- To be done: Print the entries that appear below, exactly as written and without their pictures.

Records with scene code:

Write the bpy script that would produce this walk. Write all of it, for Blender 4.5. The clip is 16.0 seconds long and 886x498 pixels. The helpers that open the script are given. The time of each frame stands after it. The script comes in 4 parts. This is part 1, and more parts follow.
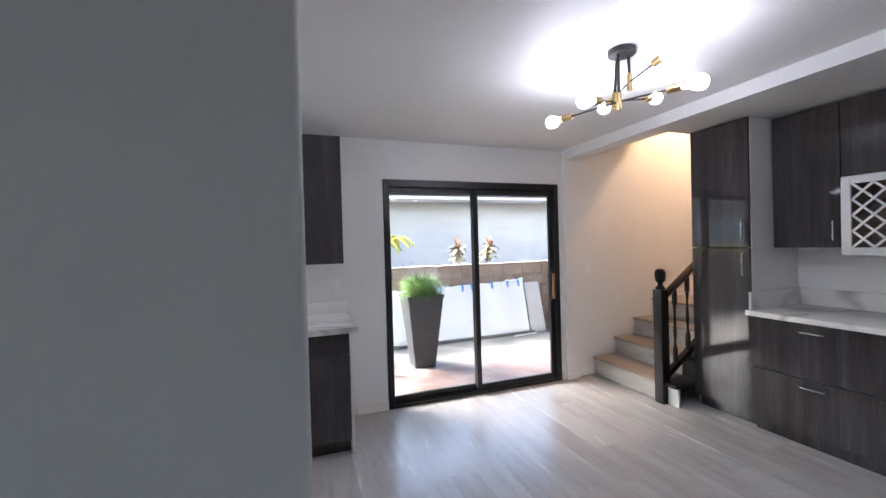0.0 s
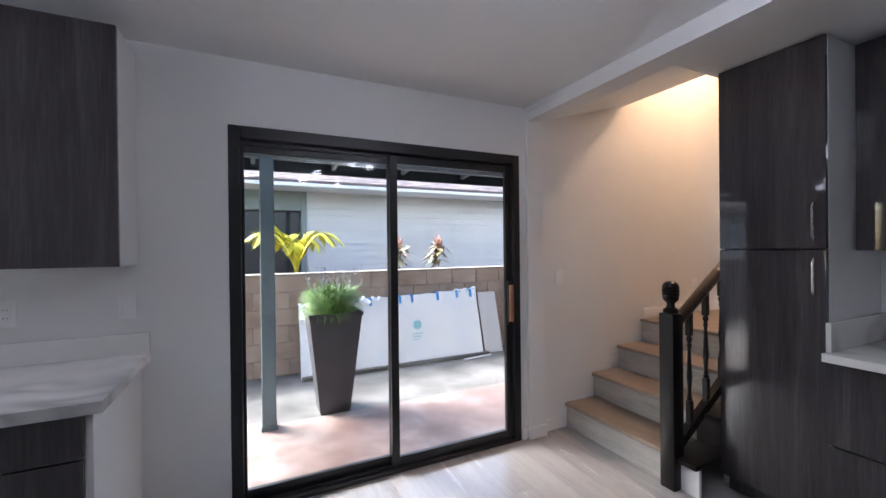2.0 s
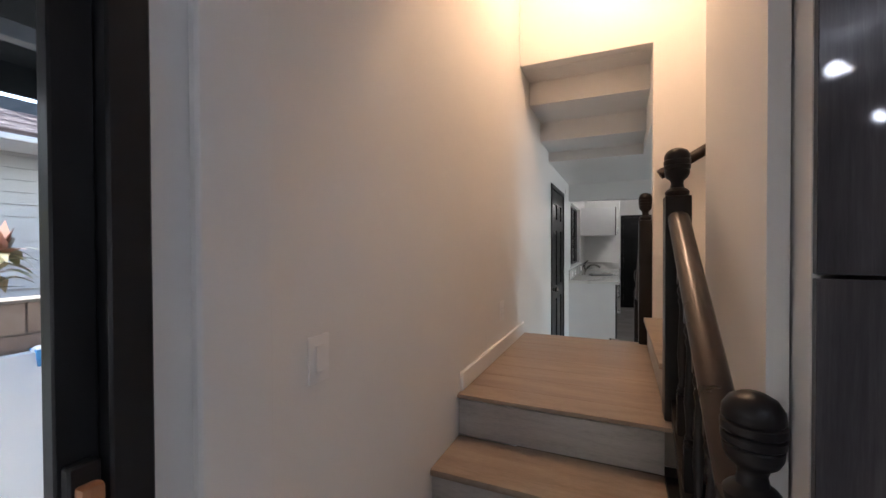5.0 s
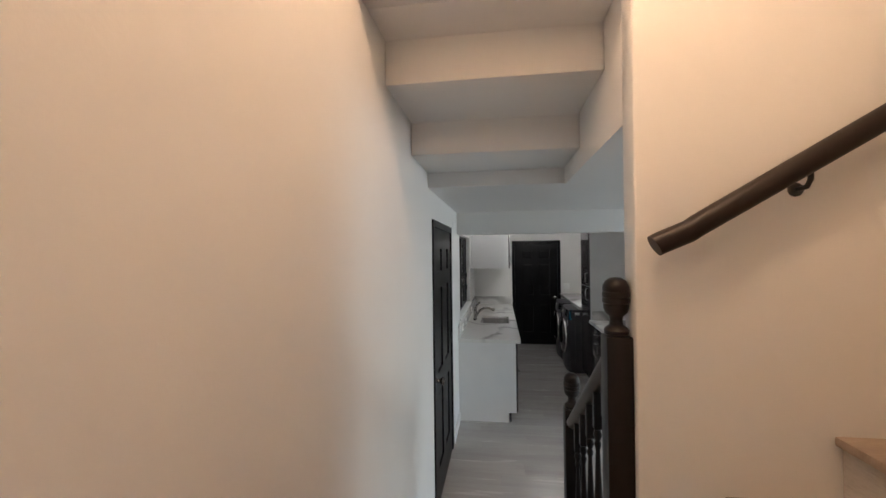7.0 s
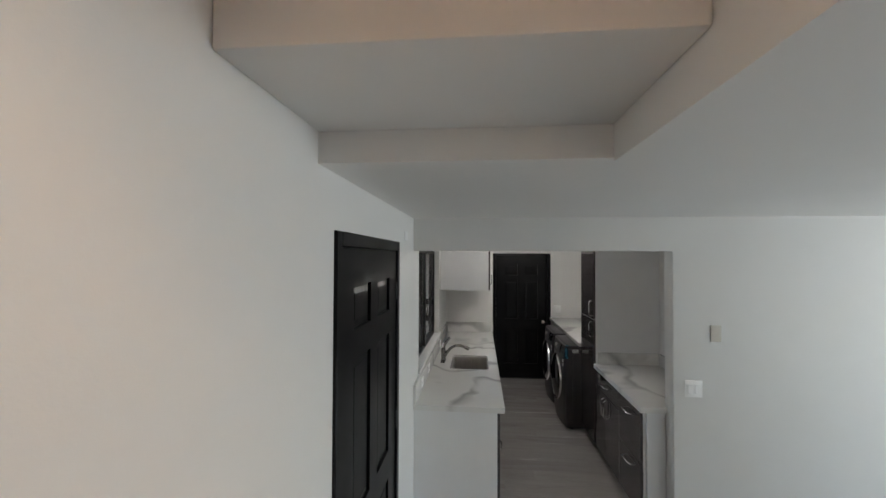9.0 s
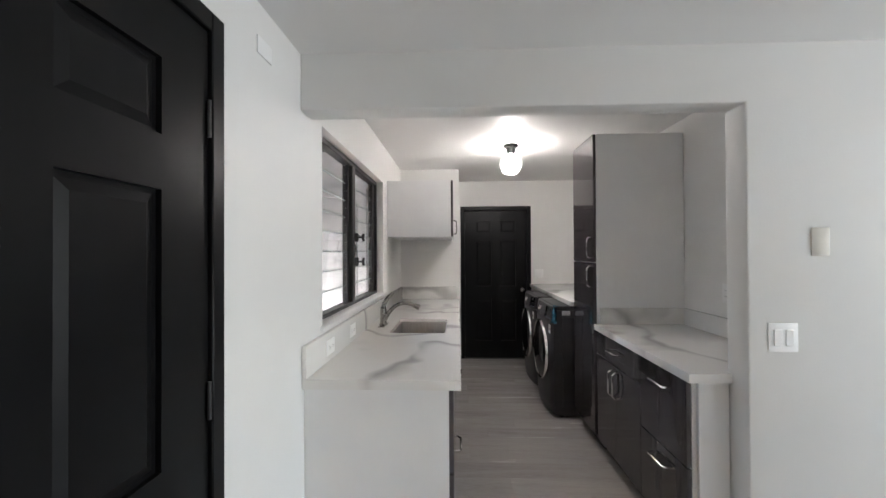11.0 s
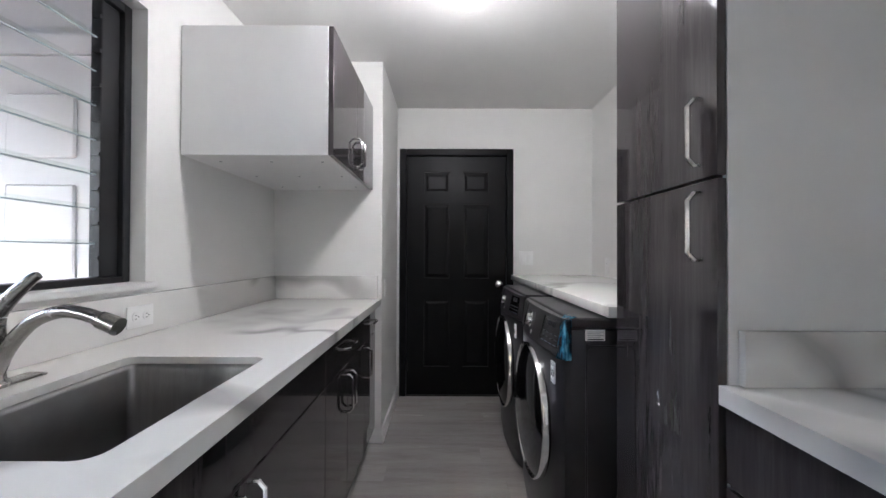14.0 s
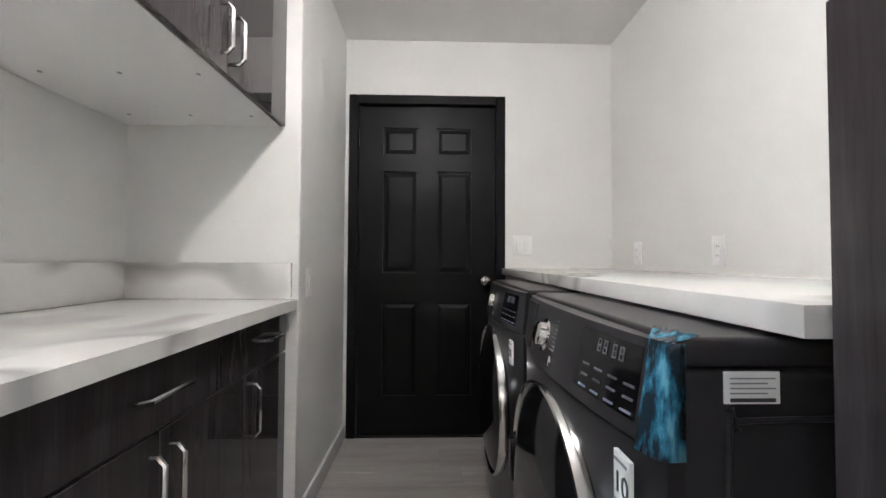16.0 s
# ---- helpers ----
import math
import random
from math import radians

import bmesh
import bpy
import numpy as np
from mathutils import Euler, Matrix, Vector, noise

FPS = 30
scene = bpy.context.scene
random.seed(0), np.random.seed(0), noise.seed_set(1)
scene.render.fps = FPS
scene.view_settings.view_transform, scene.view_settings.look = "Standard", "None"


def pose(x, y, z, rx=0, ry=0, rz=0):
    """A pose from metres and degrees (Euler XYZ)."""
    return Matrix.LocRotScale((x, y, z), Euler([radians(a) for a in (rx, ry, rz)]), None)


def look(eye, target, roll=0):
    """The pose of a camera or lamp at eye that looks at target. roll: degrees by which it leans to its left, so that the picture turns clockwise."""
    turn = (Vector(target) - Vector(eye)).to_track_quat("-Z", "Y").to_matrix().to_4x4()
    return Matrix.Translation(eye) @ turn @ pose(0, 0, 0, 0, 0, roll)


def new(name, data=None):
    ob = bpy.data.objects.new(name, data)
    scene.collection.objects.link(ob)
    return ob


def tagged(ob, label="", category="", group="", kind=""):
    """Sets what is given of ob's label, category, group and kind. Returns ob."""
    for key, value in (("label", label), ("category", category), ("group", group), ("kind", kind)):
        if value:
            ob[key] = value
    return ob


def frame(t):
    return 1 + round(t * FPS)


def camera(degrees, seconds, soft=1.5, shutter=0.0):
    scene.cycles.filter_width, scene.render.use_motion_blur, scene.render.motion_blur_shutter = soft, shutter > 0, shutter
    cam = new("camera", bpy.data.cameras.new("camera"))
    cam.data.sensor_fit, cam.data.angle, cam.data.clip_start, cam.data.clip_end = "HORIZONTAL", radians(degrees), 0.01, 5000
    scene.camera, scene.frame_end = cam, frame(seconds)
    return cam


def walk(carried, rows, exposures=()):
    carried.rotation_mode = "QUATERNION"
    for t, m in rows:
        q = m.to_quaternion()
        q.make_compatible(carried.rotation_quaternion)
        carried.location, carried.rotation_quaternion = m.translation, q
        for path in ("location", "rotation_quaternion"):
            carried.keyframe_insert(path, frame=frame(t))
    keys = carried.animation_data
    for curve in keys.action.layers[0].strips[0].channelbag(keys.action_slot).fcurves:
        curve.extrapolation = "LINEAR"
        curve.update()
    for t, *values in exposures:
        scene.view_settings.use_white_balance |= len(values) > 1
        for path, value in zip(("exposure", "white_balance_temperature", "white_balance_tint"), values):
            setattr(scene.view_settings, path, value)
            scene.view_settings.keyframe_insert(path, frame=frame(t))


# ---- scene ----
cam = camera(96.3, 16.0)
SKY, SUN = 0.15, 2.6
BULB, SHADE, UPPER = 4.1, 28.0, 9.0
HALL_DAY = 7.2
PATH = [
    (0, (-0.025, -0.152, 1.458), (0.665, 1.725, 1.435), -1.6),
    (0.5, (0.27, 0.006, 1.47), (0.982, 1.875, 1.449), -1.3),
    (1, (0.542, 0.214, 1.463), (1.265, 2.078, 1.44), -1.0),
    (1.5, (0.703, 0.586, 1.425), (1.456, 2.438, 1.404), -0.7),
    (2, (0.815, 0.982, 1.396), (1.677, 2.787, 1.389), -0.6),
    (2.5, (0.939, 1.356, 1.367), (1.944, 3.085, 1.364), -0.7),
    (3, (1.037, 1.727, 1.316), (2.303, 3.275, 1.32), -0.5),
    (3.5, (1.25, 2.02, 1.326), (2.761, 3.331, 1.313), -0.8),
    (4, (1.528, 2.282, 1.342), (3.179, 3.411, 1.33), -0.9),
    (4.5, (1.809, 2.517, 1.379), (3.572, 3.46, 1.361), -0.5),
    (6.8, (3.709, 2.887, 1.805), (5.674, 3.257, 1.811), -0.7),
    (7, (3.832, 2.89, 1.861), (5.812, 3.173, 1.875), -0.7),
    (7.5, (4.21, 2.878, 1.99), (6.195, 3.122, 2.004), -0.5),
    (8, (4.558, 2.879, 2.075), (6.545, 3.103, 2.103), -0.2),
    (10.5, (6.215, 2.748, 1.623), (8.212, 2.861, 1.645), -0.1),
    (11, (6.512, 2.689, 1.44), (8.51, 2.765, 1.457), -0.3),
    (11.5, (6.851, 2.626, 1.297), (8.85, 2.68, 1.311), -0.3),
    (12, (7.202, 2.495, 1.25), (9.202, 2.525, 1.266), -0.4),
    (12.5, (7.548, 2.413, 1.213), (9.548, 2.43, 1.227), -0.1),
    (13, (7.912, 2.382, 1.215), (9.912, 2.389, 1.228), 0.1),
    (13.5, (8.266, 2.337, 1.198), (10.265, 2.348, 1.212), 0.2),
    (14, (8.6, 2.289, 1.193), (10.6, 2.291, 1.212), 0.2),
    (14.5, (8.936, 2.283, 1.185), (10.936, 2.283, 1.196), 0.5),
    (15, (9.211, 2.244, 1.14), (11.211, 2.234, 1.164), 0.4),
    (15.5, (9.416, 2.188, 1.108), (11.415, 2.152, 1.142), 0.2),
    (16, (9.513, 2.147, 1.06), (11.512, 2.094, 1.115), 0.3),
]
walk(cam, [(t, look(eye, target, roll)) for t, eye, target, roll in PATH],
     [(0, 3.95, 6450, 12), (0.5, 3.55, 6250, 12), (1.5, 3.5, 6200, 13), (2.5, 3.25, 6200, 13), (3.5, 3.1, 6250, 13), (4.5, 3.1, 6300, 12), (7, 3.15, 6300, 9), (8, 2.75, 6500, 8), (10.5, 3.9, 6450, 11),
      (11.0, 3.85, 6500, 12), (11.5, 3.55, 6350, 12), (12.5, 3.4, 6050, 12), (13.5, 3.8, 5950, 12), (14.5, 4.25, 6150, 11), (15, 4.36, 6300, 10), (16, 4.48, 6300, 10)])

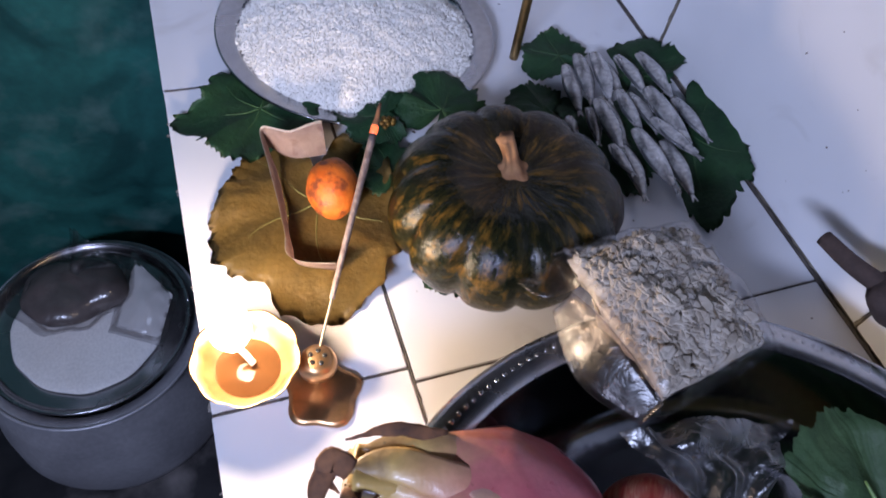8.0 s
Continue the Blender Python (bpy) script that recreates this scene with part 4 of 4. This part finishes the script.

- Expected answer:
Write the bpy script that would produce this walk. Write all of it, for Blender 4.5. The clip is 16.0 seconds long and 886x498 pixels. The helpers that open the script are given. The time of each frame stands after it. The script comes in 4 parts. This is part 1, and more parts follow.
0.0 s
2.0 s
5.0 s
7.0 s
9.0 s
11.0 s
14.0 s
16.0 s
# ---- helpers ----
import math
import random
from math import radians

import bmesh
import bpy
import numpy as np
from mathutils import Euler, Matrix, Vector, noise

FPS = 30
scene = bpy.context.scene
random.seed(0), np.random.seed(0), noise.seed_set(1)
scene.render.fps = FPS
scene.view_settings.view_transform, scene.view_settings.look = "Standard", "None"


def pose(x, y, z, rx=0, ry=0, rz=0):
    """A pose from metres and degrees (Euler XYZ)."""
    return Matrix.LocRotScale((x, y, z), Euler([radians(a) for a in (rx, ry, rz)]), None)


def look(eye, target, roll=0):
    """The pose of a camera or lamp at eye that looks at target. roll: degrees by which it leans to its left, so that the picture turns clockwise."""
    turn = (Vector(target) - Vector(eye)).to_track_quat("-Z", "Y").to_matrix().to_4x4()
    return Matrix.Translation(eye) @ turn @ pose(0, 0, 0, 0, 0, roll)


def new(name, data=None):
    ob = bpy.data.objects.new(name, data)
    scene.collection.objects.link(ob)
    return ob


def tagged(ob, label="", category="", group="", kind=""):
    """Sets what is given of ob's label, category, group and kind. Returns ob."""
    for key, value in (("label", label), ("category", category), ("group", group), ("kind", kind)):
        if value:
            ob[key] = value
    return ob


def frame(t):
    return 1 + round(t * FPS)


def camera(degrees, seconds, soft=1.5, shutter=0.0):
    scene.cycles.filter_width, scene.render.use_motion_blur, scene.render.motion_blur_shutter = soft, shutter > 0, shutter
    cam = new("camera", bpy.data.cameras.new("camera"))
    cam.data.sensor_fit, cam.data.angle, cam.data.clip_start, cam.data.clip_end = "HORIZONTAL", radians(degrees), 0.01, 5000
    scene.camera, scene.frame_end = cam, frame(seconds)
    return cam


def walk(carried, rows, exposures=()):
    carried.rotation_mode = "QUATERNION"
    for t, m in rows:
        q = m.to_quaternion()
        q.make_compatible(carried.rotation_quaternion)
        carried.location, carried.rotation_quaternion = m.translation, q
        for path in ("location", "rotation_quaternion"):
            carried.keyframe_insert(path, frame=frame(t))
    keys = carried.animation_data
    for curve in keys.action.layers[0].strips[0].channelbag(keys.action_slot).fcurves:
        curve.extrapolation = "LINEAR"
        curve.update()
    for t, *values in exposures:
        scene.view_settings.use_white_balance |= len(values) > 1
        for path, value in zip(("exposure", "white_balance_temperature", "white_balance_tint"), values):
            setattr(scene.view_settings, path, value)
            scene.view_settings.keyframe_insert(path, frame=frame(t))


# ---- scene ----
cam = camera(96.3, 16.0)
SKY, SUN = 0.15, 2.6
BULB, SHADE, UPPER = 4.1, 28.0, 9.0
HALL_DAY = 7.2
PATH = [
    (0, (-0.025, -0.152, 1.458), (0.665, 1.725, 1.435), -1.6),
    (0.5, (0.27, 0.006, 1.47), (0.982, 1.875, 1.449), -1.3),
    (1, (0.542, 0.214, 1.463), (1.265, 2.078, 1.44), -1.0),
    (1.5, (0.703, 0.586, 1.425), (1.456, 2.438, 1.404), -0.7),
    (2, (0.815, 0.982, 1.396), (1.677, 2.787, 1.389), -0.6),
    (2.5, (0.939, 1.356, 1.367), (1.944, 3.085, 1.364), -0.7),
    (3, (1.037, 1.727, 1.316), (2.303, 3.275, 1.32), -0.5),
    (3.5, (1.25, 2.02, 1.326), (2.761, 3.331, 1.313), -0.8),
    (4, (1.528, 2.282, 1.342), (3.179, 3.411, 1.33), -0.9),
    (4.5, (1.809, 2.517, 1.379), (3.572, 3.46, 1.361), -0.5),
    (6.8, (3.709, 2.887, 1.805), (5.674, 3.257, 1.811), -0.7),
    (7, (3.832, 2.89, 1.861), (5.812, 3.173, 1.875), -0.7),
    (7.5, (4.21, 2.878, 1.99), (6.195, 3.122, 2.004), -0.5),
    (8, (4.558, 2.879, 2.075), (6.545, 3.103, 2.103), -0.2),
    (10.5, (6.215, 2.748, 1.623), (8.212, 2.861, 1.645), -0.1),
    (11, (6.512, 2.689, 1.44), (8.51, 2.765, 1.457), -0.3),
    (11.5, (6.851, 2.626, 1.297), (8.85, 2.68, 1.311), -0.3),
    (12, (7.202, 2.495, 1.25), (9.202, 2.525, 1.266), -0.4),
    (12.5, (7.548, 2.413, 1.213), (9.548, 2.43, 1.227), -0.1),
    (13, (7.912, 2.382, 1.215), (9.912, 2.389, 1.228), 0.1),
    (13.5, (8.266, 2.337, 1.198), (10.265, 2.348, 1.212), 0.2),
    (14, (8.6, 2.289, 1.193), (10.6, 2.291, 1.212), 0.2),
    (14.5, (8.936, 2.283, 1.185), (10.936, 2.283, 1.196), 0.5),
    (15, (9.211, 2.244, 1.14), (11.211, 2.234, 1.164), 0.4),
    (15.5, (9.416, 2.188, 1.108), (11.415, 2.152, 1.142), 0.2),
    (16, (9.513, 2.147, 1.06), (11.512, 2.094, 1.115), 0.3),
]
walk(cam, [(t, look(eye, target, roll)) for t, eye, target, roll in PATH],
     [(0, 3.95, 6450, 12), (0.5, 3.55, 6250, 12), (1.5, 3.5, 6200, 13), (2.5, 3.25, 6200, 13), (3.5, 3.1, 6250, 13), (4.5, 3.1, 6300, 12), (7, 3.15, 6300, 9), (8, 2.75, 6500, 8), (10.5, 3.9, 6450, 11),
      (11.0, 3.85, 6500, 12), (11.5, 3.55, 6350, 12), (12.5, 3.4, 6050, 12), (13.5, 3.8, 5950, 12), (14.5, 4.25, 6150, 11), (15, 4.36, 6300, 10), (16, 4.48, 6300, 10)])

8.0 s
Continue the Blender Python (bpy) script that recreates this scene with part 4 of 4. This part finishes the script.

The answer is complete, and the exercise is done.